If teaching appears hard, it’s not surprising that people contemplating home ed are daunted. It can seem pretty audacious that a ‘normal person’ – who may or may not know what a preposition is, how to handle a class of 25 Year 9 students, or even know what the current education acronyms stand for – could contemplate thinking about trying to do a better job than the experts. And that makes me sad. I want people to see home education as something that they CAN do if they want to, and not to be held back by the idea that home ed may be good in theory, but that they themselves couldn’t possibly measure up to do such a ‘big job’. It is safer, if you are not confident in your ability, to entrust a child to school, and maybe to dream of home education as an ideal that you would have loved to do, in much the way that some people would have loved to travel, but never quite managed to do it. And while that belief is an understandably safer way to approach life, it’s not actually a reflection of the reality of home ed.

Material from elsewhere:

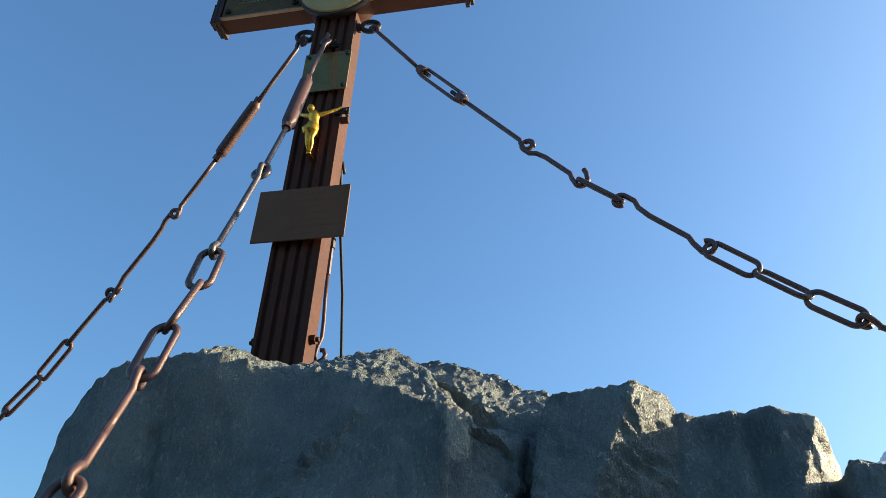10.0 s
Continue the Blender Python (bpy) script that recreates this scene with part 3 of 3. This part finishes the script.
# ---- stays ----
def closed_turnbuckle(p, q, r, parent, mat):
    p, q = Vector(p), Vector(q)
    cuts = [(0, 0.55), (0.012, 0.62), (0.05, 0.66), (0.075, 0.98), (0.12, 1.0), (0.5, 1.02), (0.87, 1.0), (0.92, 0.97), (0.95, 0.66), (0.988, 0.62), (1.0, 0.5)]
    body = bar("turnbuckle", [p.lerp(q, f) for f, _ in cuts], [r * k for _, k in cuts], mat, parent, "tapered closed turnbuckle sleeve", 22)
    d = (q - p).normalized()
    for c in (p, q):
        part("lock_nut", cyl(c - d * 0.012, c + d * 0.012, r * 0.72, sides=6, bev=0.001), mat, body)
    return body


def open_turnbuckle(p, q, up, parent, mat):
    p, q, d, s = frame_of(p, q, up)
    w, body = 0.024, bmesh.new()
    add_cyl(body, p - d * 0.005, p + d * 0.045, 0.021, 0.026, 16, 0.002)
    frame_ob = part("turnbuckle", body, mat, parent, "open-frame turnbuckle", True)
    part("collar", cyl(q + d * 0.005, q - d * 0.045, 0.021, 0.026, 16, 0.002), mat, frame_ob, "", True)
    for k in (-1, 1):
        bar("side_bar", [p + d * 0.02 + s * k * w * 0.8, p + d * 0.05 + s * k * w, q - d * 0.05 + s * k * w, q - d * 0.02 + s * k * w * 0.8], 0.0085, mat, frame_ob, sides=10)
    for a, b in ((p, p + d * 0.085), (q, q - d * 0.10)):
        part("threaded_end", cyl(a, b, 0.0095, sides=14), BLACK_IRON, frame_ob)
    return frame_ob


def ring(name, c, n, r, wire, parent, mat, gap=0):
    n = Vector(n).normalized()
    a = n.cross(Vector((0.1, 0.2, 0.97))).normalized()
    b = n.cross(a)
    k = 28
    pts = [Vector(c) + a * r * math.cos(2 * math.pi * i / k) + b * r * math.sin(2 * math.pi * i / k) for i in range(k)]
    return bar(name, pts, wire, mat, parent, sides=12, closed=True)


def eye_rod(p, q, up, wire, r, parent, mat):
    """A straight rod that ends in a hook round p."""
    p, q, d, s = frame_of(p, q, up)
    pts = [p + d * r * math.cos(radians(90 + 250 * (1 - i / 16))) + s * r * math.sin(radians(90 + 250 * (1 - i / 16))) for i in range(17)]
    pts += [p + d * r * 1.6 + s * r * 0.5, p + d * r * 2.4] + [p.lerp(q, f) for f in (0.4, 0.7, 1.0)]
    return bar("rod", pts, wire, mat, parent, sides=12)


def eyebolt(c, base, parent, r=0.043):
    c, base = Vector(c), Vector(base)
    ob = ring("eyebolt", c, (0.12, -1, 0.15), r, 0.0135, parent, BLACK_IRON)
    d = (base - c).normalized()
    part("shank", cyl(c + d * (r + 0.004), base + d * 0.01, 0.014, sides=14), BLACK_IRON, ob)
    part("shank_nut", cyl(base - d * 0.018, base + d * 0.001, 0.024, sides=6, bev=0.002), BLACK_IRON, ob)


R1 = 0.0100
# stay towards the sun
stay = thing("stay_chain", "dark forged steel stay of rods, hooks and long links", "chain", "stays of the cross")
eyebolt((0.178, 0.045, 1.966), (PX1, 0.045, 1.966), stay)
r1, r2, r3, r4, r5, r6, r7, r8, r9 = (0.472, -0.013, 1.547), (0.699, -0.059, 1.260), (0.972, -0.114, 0.919), (1.172, -0.154, 0.682), (1.305, -0.181, 0.555), (1.560, -0.232, 0.297), (1.690, -0.258, 0.174), (1.814, -0.284, 0.060), (1.938, -0.309, -0.046)
r10, r11 = (2.283, -0.378, -0.295), (2.593, -0.441, -0.515)
FACE = (0.25, 0.1, 1)
eye_rod((0.199, 0.040, 1.942), r1, FACE, R1, 0.019, stay, STEEL)
open_turnbuckle(r1, r2, FACE, stay, STEEL)
eye_rod(r3, r2, (-0.2, 0, -1), R1, 0.020, stay, STEEL)
hook_rod(r3, r4, (-0.3, 0, -1), R1, 0.024, stay, STEEL, s_shape=False, open_p=250, open_q=150, tail=0.055)
chain_link(Vector(r4) - Vector((0.004, 0, -0.004)), r5, (0.25, 0.92, 0.45), R1, 0.050, stay, STEEL)
hook_rod(r5, r6, (0.3, 0, 1), R1, 0.024, stay, STEEL, s_shape=True)
for i, (a, b) in enumerate(((r6, r7), (r7, r8), (r8, r9))):
    chain_link(a, b, FACE if i != 1 else (0.36, 0.72, 0.88), 0.0092, 0.062, stay, STEEL)
eye_rod(r9, r10, (0.1, -1, 0.5), 0.0095, 0.018, stay, STEEL)
hook_rod(r10, r11, FACE, R1, 0.024, stay, STEEL)
part("worn_band", cyl(Vector(r9).lerp(Vector(r10), 0.085), Vector(r9).lerp(Vector(r10), 0.10), 0.0106, sides=14), BRIGHT, stay, "bright worn band")

# stay on the shaded side
stay = thing("stay_chain", "rust-brown steel stay of rods and links with a closed turnbuckle", "chain", "stays of the cross")
eyebolt((-0.170, 0.045, 1.954), (PX0, 0.045, 1.954), stay)
q1, q2, q3, q4, q5, q6, q7, q8, q9, q10 = (-0.400, 0.125, 1.612), (-0.594, 0.195, 1.312), (-0.785, 0.258, 1.036), (-1.098, 0.384, 0.684), (-1.306, 0.456, 0.452), (-1.440, 0.517, 0.318), (-1.590, 0.545, 0.155), (-1.938, 0.695, -0.105), (-2.060, 0.740, -0.208), (-2.36, 0.85, -0.46)
eye_rod((-0.186, 0.050, 1.926), Vector(q1).lerp(Vector(q2), 0.04), (-1, 0, 0.3), 0.0112, 0.021, stay, STEEL)
bar("hook_tail", [(-0.176, 0.040, 1.945), (-0.156, 0.034, 1.925), (-0.152, 0.030, 1.895), (-0.160, 0.028, 1.868)], [0.0105, 0.010, 0.008, 0.005], STEEL, stay, sides=10)
closed_turnbuckle(q1, q2, 0.029, stay, SLEEVE)
eye_rod(q3, q2, (1, 0, 0.3), 0.0112, 0.019, stay, STEEL)
hook_rod(q3, q4, (-1, 0, 0.6), 0.0112, 0.020, stay, STEEL, open_q=150)
q4v = Vector(q4)
bar("hook_tail", [q4v + Vector((0.0, -0.004, -0.012)), q4v + Vector((0.030, -0.012, -0.020)), q4v + Vector((0.050, -0.016, -0.006)), q4v + Vector((0.068, -0.020, 0.010))], [0.0105, 0.0105, 0.009, 0.005], STEEL, stay, sides=10)
bar("hook_tail", [q4v + Vector((0.036, -0.012, -0.012)), q4v + Vector((0.026, -0.014, -0.034)), q4v + Vector((0.020, -0.016, -0.062))], [0.0105, 0.010, 0.006], STEEL, stay, sides=10)
eye_rod(q4, q5, (1, 0.3, 0), 0.0112, 0.018, stay, STEEL)
chain_link(Vector(q5) + Vector((0.012, 0, 0.014)), q6, (0.9, 0.1, -0.5), 0.0104, 0.054, stay, STEEL)
chain_link(q6, q7, (0.88, -0.1, -0.5), 0.0104, 0.054, stay, STEEL)
eye_rod(q7, q8, (0.5, -0.6, -0.5), 0.0112, 0.020, stay, STEEL)
ring("end_ring", q8, (0.3, -0.95, 0.1), 0.024, 0.0104, stay, STEEL)
chain_link(q8, q9, (0.8, 0.1, -0.6), 0.0104, 0.060, stay, STEEL)
hook_rod(q9, q10, (1, 0, 0.5), 0.0112, 0.022, stay, STEEL)

# stay in front
stay = thing("stay_chain", "worn steel stay of rods and oval links before the post", "chain", "stays of the cross")
c0, c1, c2, c3, c4, c5, c6, c7, c8, c9, c10, c11 = (0.0, -0.062, 1.768), (0.044, -0.261, 1.295), (0.067, -0.399, 0.885), (0.078, -0.532, 0.543), (0.106, -0.750, 0.068), (0.120, -0.809, -0.088), (0.129, -0.905, -0.264), (0.137, -0.973, -0.434), (0.178, -1.147, -0.728), (0.179, -1.222, -0.874), (0.20, -1.34, -1.02), (0.23, -1.62, -1.42)
chain_link((-0.004, -0.030, 1.838), (-0.001, -0.052, 1.770), (0.15, -1, 0.1), 0.0095, 0.040, stay, STEEL)
eye_rod(c0, Vector(c1).lerp(Vector(c2), 0.04), (1, -0.1, 0), 0.0105, 0.019, stay, STEEL)
closed_turnbuckle(c1, c2, 0.028, stay, SLEEVE)
eye_rod(c3, c2, (1, 0, 0.2), 0.0102, 0.028, stay, BRIGHT)
eye_rod(Vector(c3) + Vector((0, 0, 0.012)), Vector(c3).lerp(Vector(c4), 0.6), (0.2, -1, 0), 0.0102, 0.021, stay, BRIGHT)
eye_rod(c4, Vector(c3).lerp(Vector(c4), 0.55), (0.2, -1, 0), 0.0102, 0.017, stay, BRIGHT)
chain_link(c4, c5, (1, 0.2, 0.25), 0.0098, 0.064, stay, STEEL)
chain_link(c5, c6, (-0.55, 0.75, 0.36), 0.0098, 0.060, stay, STEEL)
chain_link(c6, c7, (1, 0.1, 0.1), 0.0098, 0.064, stay, STEEL)
eye_rod(c7, Vector(c7).lerp(Vector(c8), 0.6), (0.2, -1, 0.2), 0.0105, 0.020, stay, STEEL)
eye_rod(c8, Vector(c7).lerp(Vector(c8), 0.5), (0.2, -1, 0.2), 0.0105, 0.020, stay, STEEL)
chain_link(c8, c9, (1, 0.1, 0.1), 0.0098, 0.064, stay, STEEL)
chain_link(c9, c10, (0.35, -1, 0.3), 0.0098, 0.060, stay, STEEL)
hook_rod(c10, c11, (1, 0.1, 0.1), R1, 0.022, stay, STEEL)

# slack stay behind the post
slack = stay = thing("stay_chain", "rusty stay rod with a turnbuckle fork and hook behind the post", "chain", "stays of the cross")
part("turnbuckle", cyl((-0.018, 0.450, 0.890), (-0.029, 0.450, 1.217), 0.020, sides=8, bev=0.004), BLACK_IRON, stay)
part("clevis", cyl((-0.016, 0.450, 0.740), (-0.018, 0.450, 0.890), 0.013, sides=8, bev=0.002), SLEEVE, stay)
bar("rod", [(-0.016, 0.450, 0.740), (-0.011, 0.450, 0.608), (-0.003, 0.450, 0.490), (-0.001, 0.450, 0.413), (-0.016, 0.450, 0.363), (-0.021, 0.450, 0.328), (-0.014, 0.450, 0.295)], 0.0095, SLEEVE, stay, sides=12)
bar("anchor_hook", [(-0.009, 0.440, 0.263), (0.005, 0.440, 0.289), (0.022, 0.440, 0.299), (0.030, 0.440, 0.320), (0.019, 0.440, 0.343), (0.006, 0.440, 0.343)], 0.0105, SLEEVE, stay, sides=12)
part("anchor_pin", cyl((-0.014, 0.450, 0.295), (-0.014, 0.450, -0.155), 0.010, sides=12), STEEL, stay)
part("upper_rod", cyl((-0.029, 0.450, 1.217), (0.02, 0.085, 1.90), 0.009, sides=12), STEEL, stay)

slack.location.x = -0.012

cable = bar("lightning_cable", [(0.085, 0.10, 1.30), (0.085, 0.13, 1.20), (0.03, 0.36, 1.00), (-0.05, 0.73, 0.80), (-0.12, 1.07, 0.40), (-0.19, 1.42, 0.0), (-0.24, 1.70, -0.35)], 0.0075, BLACK_IRON, None, "", 8)
tagged(cable, "thin dark lightning conductor running down behind the post", "cable")
bar("cable_tail", [(0.090, 0.12, 1.16), (0.108, 0.115, 1.12), (0.122, 0.11, 1.06)], 0.0075, BLACK_IRON, cable, sides=8)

Many things in life require thought and commitment. Parenting is one which springs to mind. Home education is another, and various career and lifestyle choices are also on the list. And of course not everyone is suited to being a home educator, just like not every person is suited to being a business person, a farmer or a mountain climber. However, it would be a great pity if those who would like to educate their own kids are put off by the seemingly huge and daunting task that any educator, whether in school or at home, is seen to have. And while on the one hand I revel in the occasional comment indicating that those in my community think that my role is praiseworthy, on the other I’m very concerned for those who think that they may not be up to the mark.

Home ed – a big job? Yeah, maybe, but more ‘doable’, less daunting, and not as difficult as you may think.

 

When Cynthia is not being a paragon of educational virtue, she has a messy, busy, and rather un-perfect life.